Schematic of a battery module and a battery cell.

This flow of energy from the battery to power the vehicle results in a decrease in voltage (energy level). In other words, as a battery is used or discharged over time, the voltage drops as the anode and cathode undergo electrochemical changes.

HEVs, EVs, and FCVs also use electric motors, which are powered by the batteries to assist the engines. In addition, many hybrids use energy generated from deceleration through regenerative braking to recharge the batteries, which ultimately increases overall efficiency. (Learn more about how hybrid vehicles work). In conventional vehicles, energy from deceleration is wasted as it dissipates.

A hybrid may also use an ultracapacitor (alone or with a battery) to extend the life of its battery system because it is better suited to capturing high power from regenerative braking and releasing it for initial acceleration. An energy management system decides when to use the motor and the engine and when to store electricity in the battery pack for future use.

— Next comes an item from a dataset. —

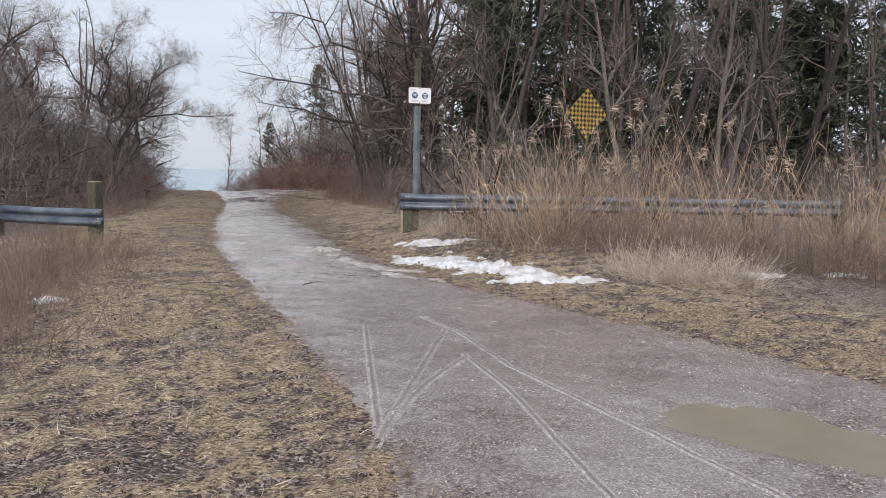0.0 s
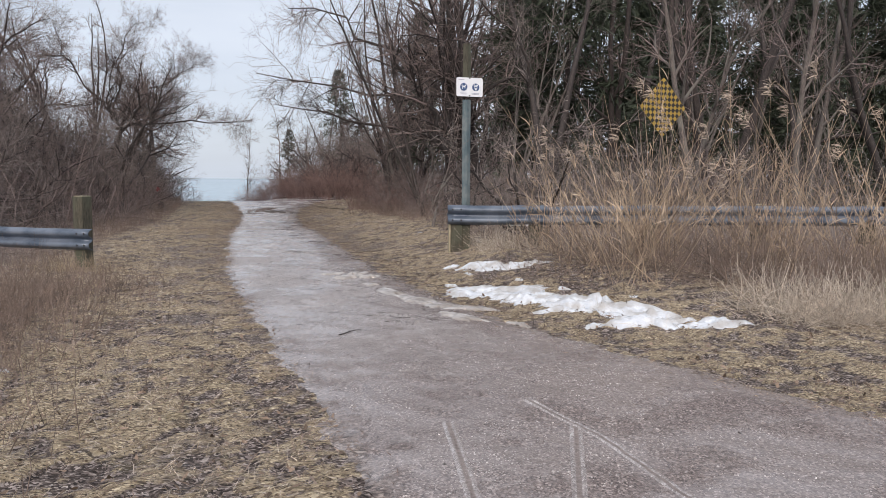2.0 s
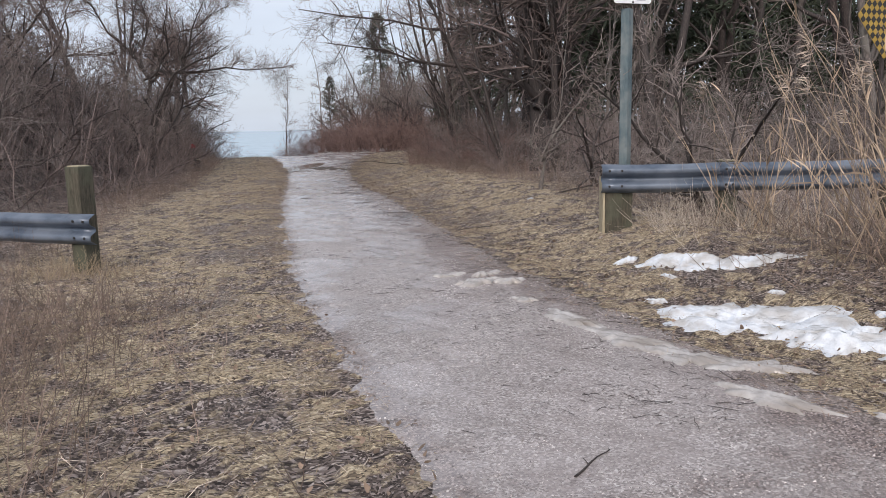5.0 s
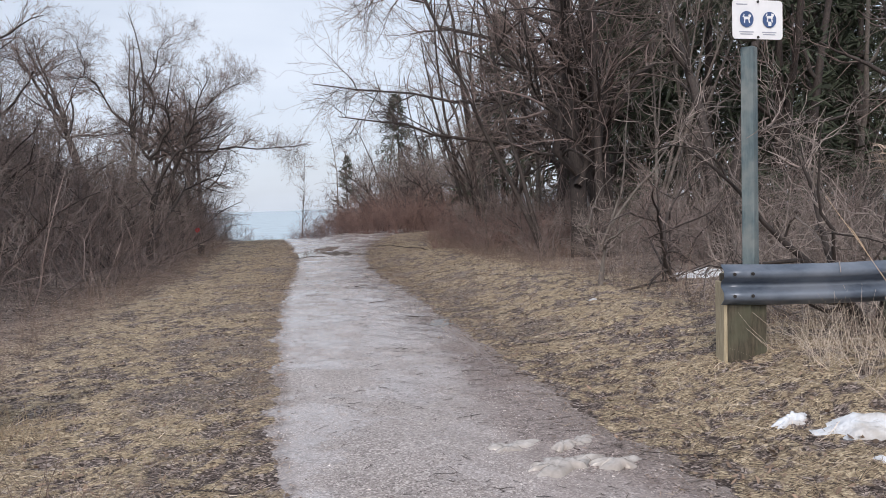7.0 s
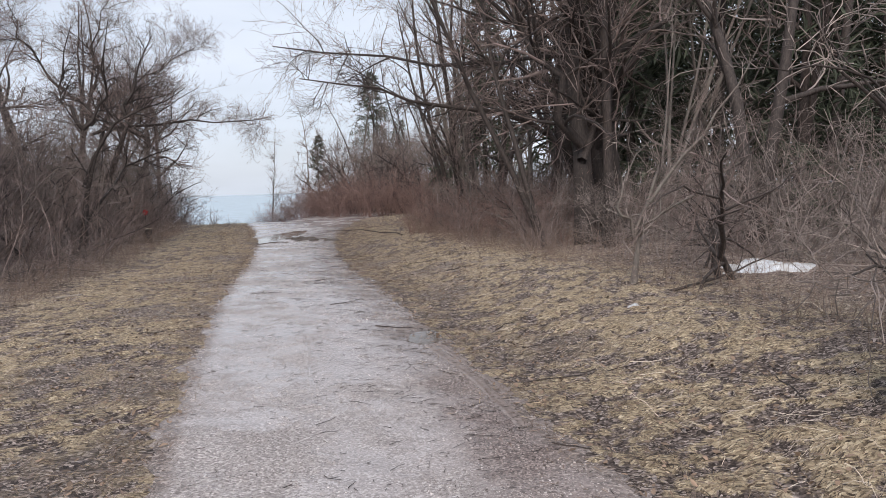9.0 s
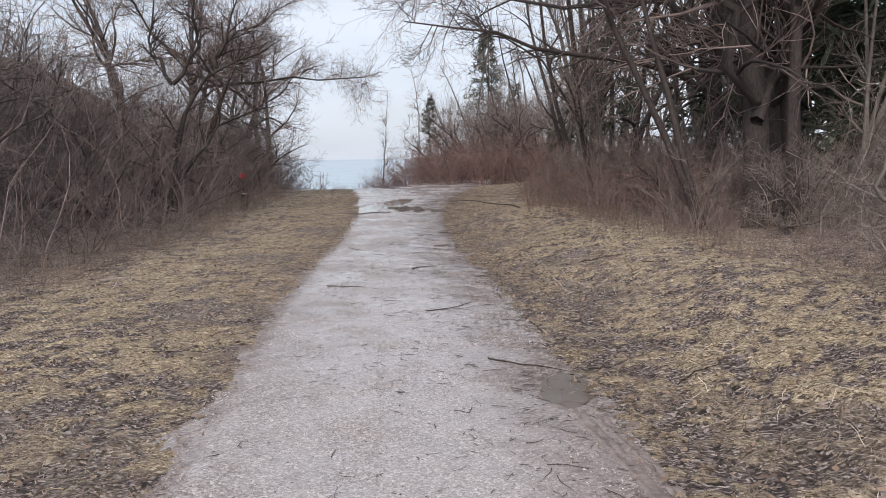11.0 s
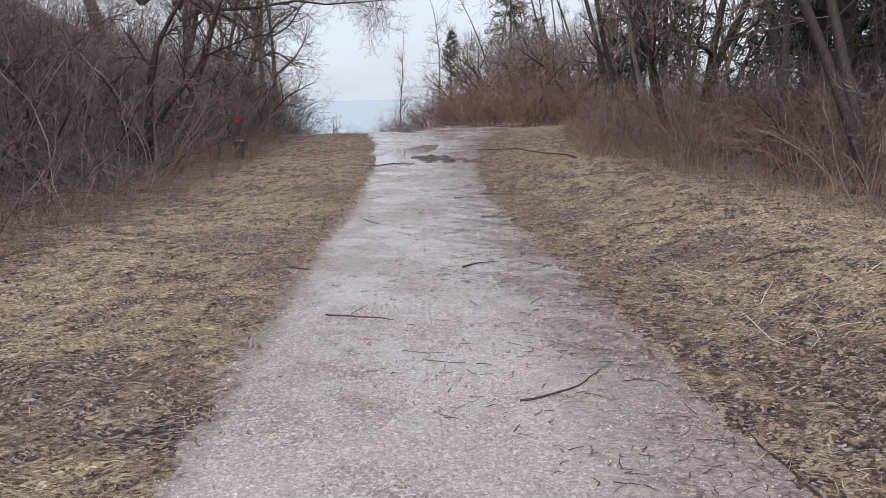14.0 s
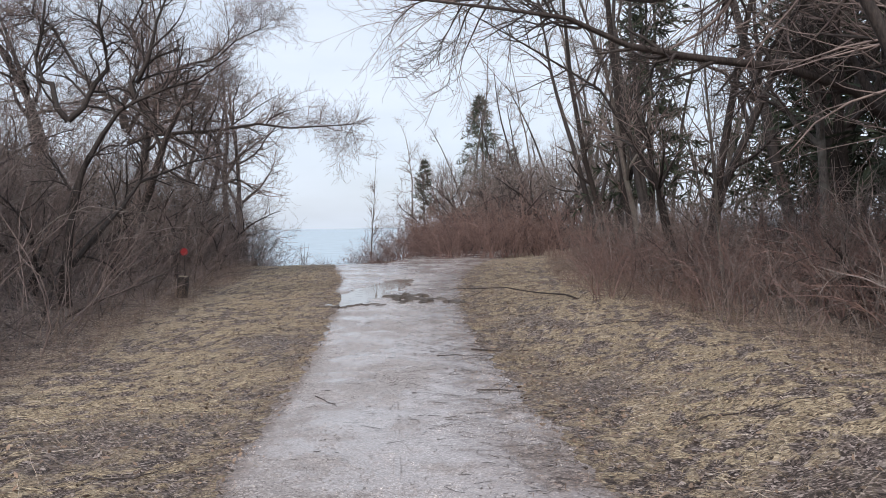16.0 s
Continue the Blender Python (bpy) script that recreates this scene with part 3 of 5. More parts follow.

Most propulsion batteries for full hybrid vehicles are made of nickel-metal hydride (NiMH), rather than lead. (Some 42-Volt hybrid vehicles use VRLA batteries.) A NiMH battery can hold twice as much energy as a lead battery, has a longer life cycle, and requires no maintenance. And its materials are less toxic than those in a regular car battery. Learn about other types of batteries, such as lead-acid, nickel-metal hydride, lithium ion, lithium ion polymer, and nickel-cadmium.

A few production hybrids with advanced batteries have been introduced in the market. However, technical challenges remain for demonstrating battery technology that has an acceptable combination of power, energy efficiency, and life for high-volume production vehicles.